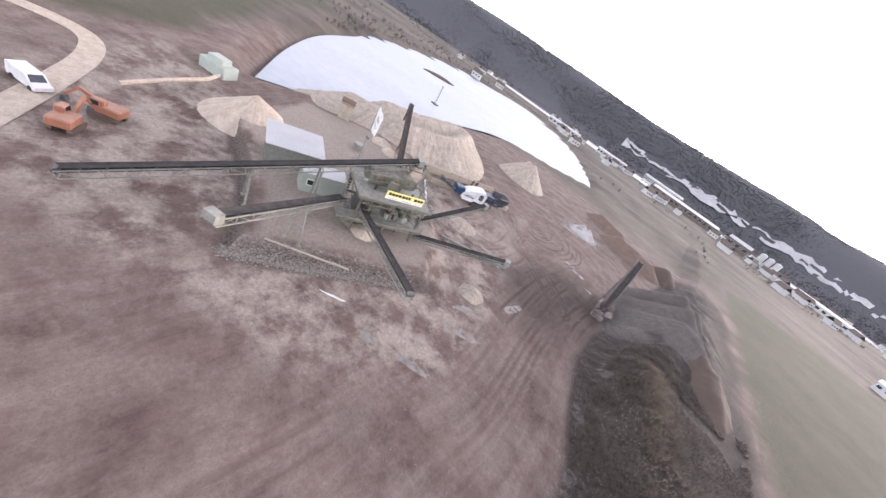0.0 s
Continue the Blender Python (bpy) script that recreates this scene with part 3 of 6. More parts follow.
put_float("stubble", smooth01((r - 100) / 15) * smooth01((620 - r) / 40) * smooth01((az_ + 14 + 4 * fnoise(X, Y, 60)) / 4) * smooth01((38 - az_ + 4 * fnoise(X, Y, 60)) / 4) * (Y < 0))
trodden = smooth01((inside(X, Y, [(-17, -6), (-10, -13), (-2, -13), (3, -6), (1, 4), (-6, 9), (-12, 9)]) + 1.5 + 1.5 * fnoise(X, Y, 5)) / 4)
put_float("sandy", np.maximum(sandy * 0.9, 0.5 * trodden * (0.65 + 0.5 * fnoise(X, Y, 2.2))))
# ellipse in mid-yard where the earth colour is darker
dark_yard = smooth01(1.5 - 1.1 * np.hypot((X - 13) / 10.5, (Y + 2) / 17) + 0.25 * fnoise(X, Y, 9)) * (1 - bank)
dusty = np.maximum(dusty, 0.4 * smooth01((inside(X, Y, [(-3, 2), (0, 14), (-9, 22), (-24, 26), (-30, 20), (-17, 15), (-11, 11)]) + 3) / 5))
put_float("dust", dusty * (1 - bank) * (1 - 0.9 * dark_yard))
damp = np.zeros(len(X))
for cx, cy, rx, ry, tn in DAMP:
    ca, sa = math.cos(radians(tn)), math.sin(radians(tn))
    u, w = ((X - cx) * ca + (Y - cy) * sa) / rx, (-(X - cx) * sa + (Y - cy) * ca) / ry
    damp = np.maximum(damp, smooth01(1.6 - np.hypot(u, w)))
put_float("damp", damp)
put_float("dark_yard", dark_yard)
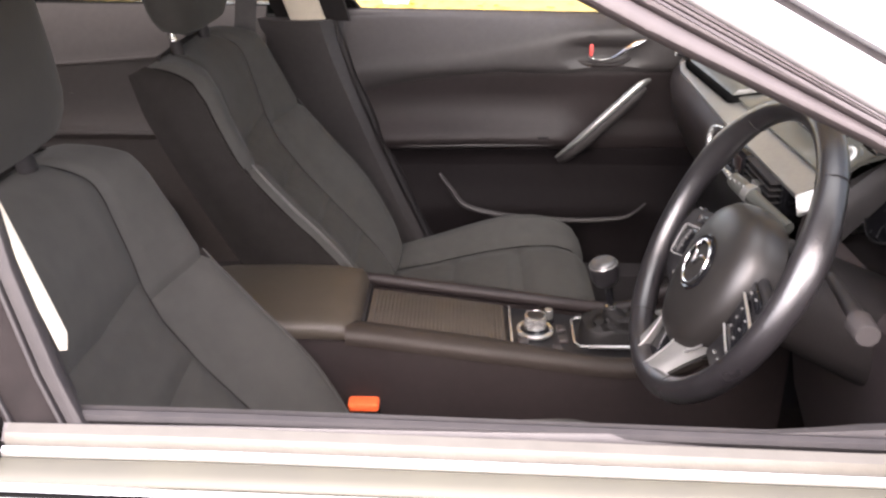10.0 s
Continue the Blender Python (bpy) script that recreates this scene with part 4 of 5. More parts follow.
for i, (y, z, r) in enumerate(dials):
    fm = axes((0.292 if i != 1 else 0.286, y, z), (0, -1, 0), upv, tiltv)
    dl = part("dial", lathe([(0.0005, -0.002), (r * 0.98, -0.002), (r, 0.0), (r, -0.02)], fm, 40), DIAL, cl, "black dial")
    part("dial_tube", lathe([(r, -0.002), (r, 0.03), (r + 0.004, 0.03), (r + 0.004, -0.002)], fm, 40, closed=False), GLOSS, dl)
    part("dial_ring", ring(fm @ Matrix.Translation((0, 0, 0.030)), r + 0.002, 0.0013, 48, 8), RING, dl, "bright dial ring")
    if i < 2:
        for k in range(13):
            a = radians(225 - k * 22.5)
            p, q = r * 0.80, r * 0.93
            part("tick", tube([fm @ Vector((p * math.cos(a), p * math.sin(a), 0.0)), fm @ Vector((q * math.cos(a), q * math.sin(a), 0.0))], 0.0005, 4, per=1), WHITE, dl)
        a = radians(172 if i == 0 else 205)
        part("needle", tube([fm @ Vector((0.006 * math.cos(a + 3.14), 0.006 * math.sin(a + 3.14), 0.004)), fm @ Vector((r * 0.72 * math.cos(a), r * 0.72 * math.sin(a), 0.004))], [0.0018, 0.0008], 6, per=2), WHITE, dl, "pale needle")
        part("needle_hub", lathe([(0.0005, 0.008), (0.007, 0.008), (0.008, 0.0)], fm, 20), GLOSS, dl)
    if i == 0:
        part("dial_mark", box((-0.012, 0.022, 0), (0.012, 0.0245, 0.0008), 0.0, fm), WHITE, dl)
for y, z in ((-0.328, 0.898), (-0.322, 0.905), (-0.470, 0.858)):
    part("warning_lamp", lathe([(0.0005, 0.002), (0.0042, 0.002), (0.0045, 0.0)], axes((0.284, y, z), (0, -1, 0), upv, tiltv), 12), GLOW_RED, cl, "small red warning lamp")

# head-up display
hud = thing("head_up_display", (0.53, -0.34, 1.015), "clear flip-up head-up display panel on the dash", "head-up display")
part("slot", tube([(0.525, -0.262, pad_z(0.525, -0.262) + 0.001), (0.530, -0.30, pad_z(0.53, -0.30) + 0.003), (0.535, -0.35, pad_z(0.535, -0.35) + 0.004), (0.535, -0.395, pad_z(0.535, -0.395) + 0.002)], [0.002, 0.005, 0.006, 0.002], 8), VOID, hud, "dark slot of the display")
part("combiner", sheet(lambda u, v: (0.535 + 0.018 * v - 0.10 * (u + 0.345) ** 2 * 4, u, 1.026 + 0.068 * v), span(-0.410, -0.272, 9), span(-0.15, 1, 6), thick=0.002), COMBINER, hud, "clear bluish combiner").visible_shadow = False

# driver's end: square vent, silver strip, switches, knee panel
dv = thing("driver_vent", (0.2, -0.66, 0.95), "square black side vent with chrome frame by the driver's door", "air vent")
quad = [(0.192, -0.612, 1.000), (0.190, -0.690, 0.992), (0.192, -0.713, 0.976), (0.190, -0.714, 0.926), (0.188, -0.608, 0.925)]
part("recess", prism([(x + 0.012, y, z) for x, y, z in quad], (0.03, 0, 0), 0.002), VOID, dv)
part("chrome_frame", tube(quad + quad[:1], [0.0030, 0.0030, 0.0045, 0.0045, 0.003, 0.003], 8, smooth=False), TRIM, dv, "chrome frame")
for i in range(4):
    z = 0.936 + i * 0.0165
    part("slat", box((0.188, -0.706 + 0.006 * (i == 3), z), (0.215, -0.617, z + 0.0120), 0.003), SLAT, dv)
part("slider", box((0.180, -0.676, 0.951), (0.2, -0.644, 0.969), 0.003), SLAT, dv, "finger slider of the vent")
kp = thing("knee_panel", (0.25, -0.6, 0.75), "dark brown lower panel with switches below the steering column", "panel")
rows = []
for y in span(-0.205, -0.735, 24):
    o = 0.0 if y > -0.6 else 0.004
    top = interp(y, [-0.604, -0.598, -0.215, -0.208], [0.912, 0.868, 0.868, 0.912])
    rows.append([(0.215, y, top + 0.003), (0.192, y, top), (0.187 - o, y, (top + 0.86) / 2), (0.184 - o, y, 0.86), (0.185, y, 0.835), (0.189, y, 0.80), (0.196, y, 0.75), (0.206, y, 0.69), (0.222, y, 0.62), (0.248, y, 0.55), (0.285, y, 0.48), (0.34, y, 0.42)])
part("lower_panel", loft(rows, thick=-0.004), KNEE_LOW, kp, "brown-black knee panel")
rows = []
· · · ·
* _What you should do_
Write out all the records again, exactly, minus any pictures.

* _Result of this task_
0.0 s
Continue the Blender Python (bpy) script that recreates this scene with part 3 of 6. More parts follow.
put_float("stubble", smooth01((r - 100) / 15) * smooth01((620 - r) / 40) * smooth01((az_ + 14 + 4 * fnoise(X, Y, 60)) / 4) * smooth01((38 - az_ + 4 * fnoise(X, Y, 60)) / 4) * (Y < 0))
trodden = smooth01((inside(X, Y, [(-17, -6), (-10, -13), (-2, -13), (3, -6), (1, 4), (-6, 9), (-12, 9)]) + 1.5 + 1.5 * fnoise(X, Y, 5)) / 4)
put_float("sandy", np.maximum(sandy * 0.9, 0.5 * trodden * (0.65 + 0.5 * fnoise(X, Y, 2.2))))
# ellipse in mid-yard where the earth colour is darker
dark_yard = smooth01(1.5 - 1.1 * np.hypot((X - 13) / 10.5, (Y + 2) / 17) + 0.25 * fnoise(X, Y, 9)) * (1 - bank)
dusty = np.maximum(dusty, 0.4 * smooth01((inside(X, Y, [(-3, 2), (0, 14), (-9, 22), (-24, 26), (-30, 20), (-17, 15), (-11, 11)]) + 3) / 5))
put_float("dust", dusty * (1 - bank) * (1 - 0.9 * dark_yard))
damp = np.zeros(len(X))
for cx, cy, rx, ry, tn in DAMP:
    ca, sa = math.cos(radians(tn)), math.sin(radians(tn))
    u, w = ((X - cx) * ca + (Y - cy) * sa) / rx, (-(X - cx) * sa + (Y - cy) * ca) / ry
    damp = np.maximum(damp, smooth01(1.6 - np.hypot(u, w)))
put_float("damp", damp)
put_float("dark_yard", dark_yard)
10.0 s
Continue the Blender Python (bpy) script that recreates this scene with part 4 of 5. More parts follow.
for i, (y, z, r) in enumerate(dials):
    fm = axes((0.292 if i != 1 else 0.286, y, z), (0, -1, 0), upv, tiltv)
    dl = part("dial", lathe([(0.0005, -0.002), (r * 0.98, -0.002), (r, 0.0), (r, -0.02)], fm, 40), DIAL, cl, "black dial")
    part("dial_tube", lathe([(r, -0.002), (r, 0.03), (r + 0.004, 0.03), (r + 0.004, -0.002)], fm, 40, closed=False), GLOSS, dl)
    part("dial_ring", ring(fm @ Matrix.Translation((0, 0, 0.030)), r + 0.002, 0.0013, 48, 8), RING, dl, "bright dial ring")
    if i < 2:
        for k in range(13):
            a = radians(225 - k * 22.5)
            p, q = r * 0.80, r * 0.93
            part("tick", tube([fm @ Vector((p * math.cos(a), p * math.sin(a), 0.0)), fm @ Vector((q * math.cos(a), q * math.sin(a), 0.0))], 0.0005, 4, per=1), WHITE, dl)
        a = radians(172 if i == 0 else 205)
        part("needle", tube([fm @ Vector((0.006 * math.cos(a + 3.14), 0.006 * math.sin(a + 3.14), 0.004)), fm @ Vector((r * 0.72 * math.cos(a), r * 0.72 * math.sin(a), 0.004))], [0.0018, 0.0008], 6, per=2), WHITE, dl, "pale needle")
        part("needle_hub", lathe([(0.0005, 0.008), (0.007, 0.008), (0.008, 0.0)], fm, 20), GLOSS, dl)
    if i == 0:
        part("dial_mark", box((-0.012, 0.022, 0), (0.012, 0.0245, 0.0008), 0.0, fm), WHITE, dl)
for y, z in ((-0.328, 0.898), (-0.322, 0.905), (-0.470, 0.858)):
    part("warning_lamp", lathe([(0.0005, 0.002), (0.0042, 0.002), (0.0045, 0.0)], axes((0.284, y, z), (0, -1, 0), upv, tiltv), 12), GLOW_RED, cl, "small red warning lamp")

# head-up display
hud = thing("head_up_display", (0.53, -0.34, 1.015), "clear flip-up head-up display panel on the dash", "head-up display")
part("slot", tube([(0.525, -0.262, pad_z(0.525, -0.262) + 0.001), (0.530, -0.30, pad_z(0.53, -0.30) + 0.003), (0.535, -0.35, pad_z(0.535, -0.35) + 0.004), (0.535, -0.395, pad_z(0.535, -0.395) + 0.002)], [0.002, 0.005, 0.006, 0.002], 8), VOID, hud, "dark slot of the display")
part("combiner", sheet(lambda u, v: (0.535 + 0.018 * v - 0.10 * (u + 0.345) ** 2 * 4, u, 1.026 + 0.068 * v), span(-0.410, -0.272, 9), span(-0.15, 1, 6), thick=0.002), COMBINER, hud, "clear bluish combiner").visible_shadow = False

# driver's end: square vent, silver strip, switches, knee panel
dv = thing("driver_vent", (0.2, -0.66, 0.95), "square black side vent with chrome frame by the driver's door", "air vent")
quad = [(0.192, -0.612, 1.000), (0.190, -0.690, 0.992), (0.192, -0.713, 0.976), (0.190, -0.714, 0.926), (0.188, -0.608, 0.925)]
part("recess", prism([(x + 0.012, y, z) for x, y, z in quad], (0.03, 0, 0), 0.002), VOID, dv)
part("chrome_frame", tube(quad + quad[:1], [0.0030, 0.0030, 0.0045, 0.0045, 0.003, 0.003], 8, smooth=False), TRIM, dv, "chrome frame")
for i in range(4):
    z = 0.936 + i * 0.0165
    part("slat", box((0.188, -0.706 + 0.006 * (i == 3), z), (0.215, -0.617, z + 0.0120), 0.003), SLAT, dv)
part("slider", box((0.180, -0.676, 0.951), (0.2, -0.644, 0.969), 0.003), SLAT, dv, "finger slider of the vent")
kp = thing("knee_panel", (0.25, -0.6, 0.75), "dark brown lower panel with switches below the steering column", "panel")
rows = []
for y in span(-0.205, -0.735, 24):
    o = 0.0 if y > -0.6 else 0.004
    top = interp(y, [-0.604, -0.598, -0.215, -0.208], [0.912, 0.868, 0.868, 0.912])
    rows.append([(0.215, y, top + 0.003), (0.192, y, top), (0.187 - o, y, (top + 0.86) / 2), (0.184 - o, y, 0.86), (0.185, y, 0.835), (0.189, y, 0.80), (0.196, y, 0.75), (0.206, y, 0.69), (0.222, y, 0.62), (0.248, y, 0.55), (0.285, y, 0.48), (0.34, y, 0.42)])
part("lower_panel", loft(rows, thick=-0.004), KNEE_LOW, kp, "brown-black knee panel")
rows = []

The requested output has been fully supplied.